Chen's work showed that local officials were requiring women expecting a third child to end their pregnancies and their husbands to undergo vasectomies. In some cases, individuals went into hiding rather than submit, only to see their relatives arrested, beaten, and held hostage in city prisons until the escapees turned themselves in. By one estimate based on lawyers' investigations, at least 7,000 people in the Yinan district of Linyi alone were forced to undergo abortions or sterilizations between March and July 2005.
Chen's determination to document and publicize such abuses became something more than an annoyance to Linyi officials when he filed his lawsuit against them. By August, authorities had set up roadblocks near Chen's home in the Dongshigu precinct and posted guards at the local train station to prevent visitors from reaching him. In a mid-August telephone interview with RFA, Chen said he had been threatened and harassed by public security personnel.
Then, in late August, on a night so dark that a blind man was at an advantage over others, Chen managed to slip through the security cordon around his house and travel to Beijing.

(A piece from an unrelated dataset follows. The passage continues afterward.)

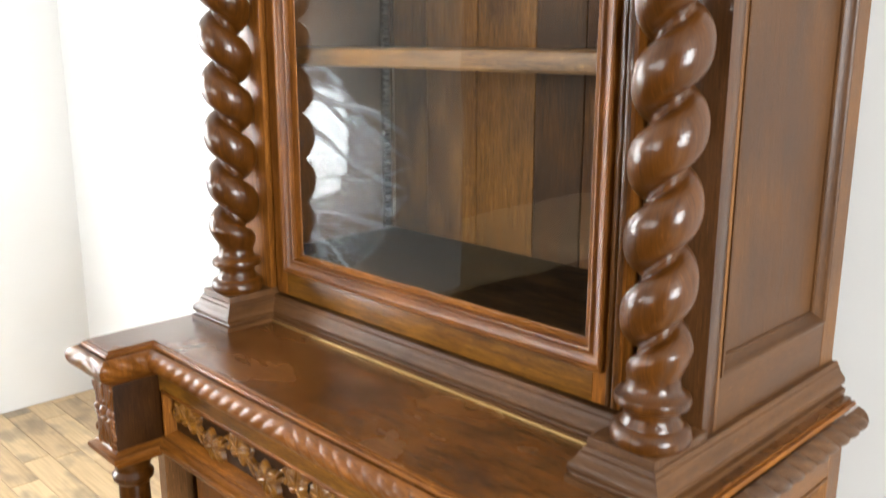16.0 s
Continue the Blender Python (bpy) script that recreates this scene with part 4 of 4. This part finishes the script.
for s in (-1, 1):
    for y in (-0.052, -0.262):
        bmr = bmesh.new()
        prof = []
        for k in range(76):
            z = 1.054 + 0.0118 * k
            prof += [(0.004, z), (0.013, z + 0.007)]
        fv = [[bmr.verts.new((s * (0.389 - d), yy, z)) for yy in (y, y + 0.012)] for d, z in prof]
        bv = [[bmr.verts.new((s * 0.3892, yy, z)) for yy in (y, y + 0.012)] for d, z in prof]
        for k in range(len(prof) - 1):
            bmr.faces.new((fv[k][0], fv[k][1], fv[k + 1][1], fv[k + 1][0]))
            for e in (0, 1):
                bmr.faces.new((fv[k][e], fv[k + 1][e], bv[k + 1][e], bv[k][e]))
        bmesh.ops.recalc_face_normals(bmr, faces=bmr.faces[:])
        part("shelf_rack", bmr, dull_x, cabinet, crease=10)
cabinet.location.x = 0.003

# ---- sideboard: the lower body ----
LX, LI, LF, LM = 0.4385, 0.372, -0.586, -0.515
board = thing("sideboard", (0, -0.25, 0), "dark carved walnut sideboard with gadrooned edge, on parquet", "sideboard")
LOW = [(-LX, 0.004), (-LX, LF), (-LI, LF), (-LI, LM), (LI, LM), (LI, LF), (LX, LF), (LX, 0.004)]
bmt = bmesh.new()
OUT = [(-LX - 0.004, 0.004), (-LX - 0.004, LF - 0.004), (-LI + 0.004, LF - 0.004), (-LI + 0.004, LM - 0.004), (LI - 0.004, LM - 0.004), (LI - 0.004, LF - 0.004), (LX + 0.004, LF - 0.004), (LX + 0.004, 0.004)]
lo_, hi_ = [[bmt.verts.new((x, y, z)) for x, y in OUT] for z in (0.912, 0.930)]
bmt.faces.new(lo_)
bmt.faces.new(hi_)
for k in range(8):
    bmt.faces.new((lo_[k], lo_[(k + 1) % 8], hi_[(k + 1) % 8], hi_[k]))
bmesh.ops.recalc_face_normals(bmt, faces=bmt.faces[:])
part("worktop", bmt, top_x, board, "polished dark walnut top")
TOPM = [(-0.01, 0.9275), (0.0035, 0.9290), (0.0045, 0.9255), (0.0065, 0.9265), (0.0090, 0.9265), (0.0105, 0.9235), (0.0105, 0.9215)]
part("top_edge_moulding", sweep(LOW, TOPM, plan), wood_x, board)


def gadroon_run(p, q, dp, dq):
    """Slanting lobes along the rounded edge."""
    p, q, dp, dq = Vector(p), Vector(q), Vector(dp), Vector(dq)
    ln = (q - p).length
    nu, nw = max(6, int(ln / 0.0016)), 14
    bmg = bmesh.new()
    along = (q - p) / ln
    out = Vector((along.y, -along.x))
    rows = []
    for i in range(nu + 1):
        s = i / nu
        fade = min(1, s * ln / 0.006, (1 - s) * ln / 0.006)
        row = []
        for j in range(nw + 1):
            w = j / nw
            a = radians(80 - 150 * w)
            o, z = 0.0105 + 0.0175 * math.cos(a), 0.9045 + 0.0170 * math.sin(a)
            x0 = p + dp * o
            b = x0 + (q + dq * o - x0) * s
            u = (s - 0.5) * ln
            ph = (abs(u) / 0.027 if abs(along.x) > 0.5 else u / 0.0300) - 1.9 * w
            k = (0.0029 if abs(along.x) > 0.5 else 0.0085) * (abs(math.sin(math.pi * ph)) ** 0.45 - 0.8) * math.sin(math.pi * min(1, w * 1.05 + 0.02)) * fade
            row.append(bmg.verts.new((b.x + out.x * k * math.cos(a), b.y + out.y * k * math.cos(a), z + k * math.sin(a))))
        rows.append(row)
    for i in range(nu):
        for j in range(nw):
            bmg.faces.new((rows[i][j], rows[i + 1][j], rows[i + 1][j + 1], rows[i][j + 1]))
    bmesh.ops.recalc_face_normals(bmg, faces=bmg.faces[:])
    return bmg


ld = mitre(LOW, False)
for k in range(len(LOW) - 1):
    part("gadroon_edge", gadroon_run(LOW[k], LOW[k + 1], ld[k], ld[k + 1]), low_y if k in (0, 6) else rail_x, board, "slanting gadrooned edge", crease=60)
part("under_moulding", sweep(LOW, [(-0.01, 0.876), (0.001, 0.876), (0.004, 0.879), (0.010, 0.882), (0.014, 0.885), (0.018, 0.889), (-0.01, 0.889)], plan), wood_x, board)
for s in (-1, 1):
    x0, x1 = sorted((s * LI, s * LX))
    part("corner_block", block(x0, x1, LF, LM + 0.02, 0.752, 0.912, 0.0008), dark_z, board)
    r = leaf_drop(s * (LX + LI) / 2, 0.775, 0.876, (LX - LI) / 2 * 0.92)
    part("leaf_carving", r.mesh(front_at(LF)), wood_carved, board, crease=75)
    part("column", lathe([(0, 0.10), (0.034, 0.10), (0.034, 0.16), (0.026, 0.17), (0.031, 0.19), (0.026, 0.21), (0.024, 0.30), (0.026, 0.45), (0.024, 0.60), (0.023, 0.705), (0.030, 0.712), (0.031, 0.720), (0.026, 0.727),
                          (0.0265, 0.735), (0.032, 0.742), (0.034, 0.7478), (0, 0.7478)], s * (LX + LI) / 2, LF + 0.034), wood_turned, board)
part("belt_moulding", sweep(LOW, [(-0.02, 0.748), (0.002, 0.748), (0.006, 0.752), (0.007, 0.757), (0.012, 0.760), (0.0135, 0.765), (0.012, 0.769), (0.006, 0.772), (0.002, 0.7755), (-0.02, 0.7755)], plan), wood_x, board)
part("frieze_rail", block(-LI, LI, LM, LM + 0.03, 0.850, 0.912, 0), oak_x, board)
part("frieze_rail", block(-LI, LI, LM, LM + 0.03, 0.748, 0.778, 0), oak_x, board)
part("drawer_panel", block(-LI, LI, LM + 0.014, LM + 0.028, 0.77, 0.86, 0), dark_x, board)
part("panel_moulding", sweep([(-0.364, 0.776), (0.364, 0.776), (0.364, 0.854), (-0.364, 0.854)], [(0.0, 0.014), (-0.002, 0.0165), (-0.005, 0.016), (-0.008, 0.011), (-0.011, 0.006), (-0.0125, 0.0)], front_at(LM + 0.014), closed=True), wood_x, board)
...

There, he met with foreign journalists, U.S. embassy officials, and lawyers who had volunteered to help with the class-action suit.
On September 6, however, while still in the capital, Chen was abducted in broad daylight by unidentified men as he left an apartment building, He was dragged across a parking lot, punched, gagged, and pushed into the back of an unmarked car with tinted windows. Held in a hotel room for 38 hours, Chen was interrogated, threatened with charges of illegally providing intelligence to foreign countries, and visited by the head of the Linyi public security bureau and the city's deputy mayor. His abductors turned out to be policemen from Linyi.
Chen was escorted back to Dongshigu. In a cell-phone interview with Radio Free Asia after he arrived home, Chen said the authorities had disconnected his landline and confiscated his computer. Shortly after the interview, his cell-phone connection was cut as well.
By then, however, Chen's campaign was apparently already bearing fruit. On September 19, the National Population and Family Planning Commission, a cabinet-level entity that manages population growth in China, announced that it was joining with the Shandong family-planning agency to send teams to investigate claims of forced abortions and sterilizations in Linyi. The commission said in a statement that some local officials in Linyi "did commit practices that violated the law and infringed upon the legitimate rights and interests of citizens while conducting family planning work." It was announced that several health officials had been removed or punished.
Whether this amounted to a real victory, however, remains unclear. In interviews with RFA, Linyi residents and activists insist that, to their knowledge, not a single local official has been sacked or disciplined.
For the moment, then, the contenders are at a sort of stalemate. It won't last. A few years ago, Chen Guangcheng visited Washington. Though slender and soft-spoken, in his sunglasses he looked like a rock star. Now, as he sits at home nursing his injuries, it is safe to assume he is contemplating how he can press forward with his work.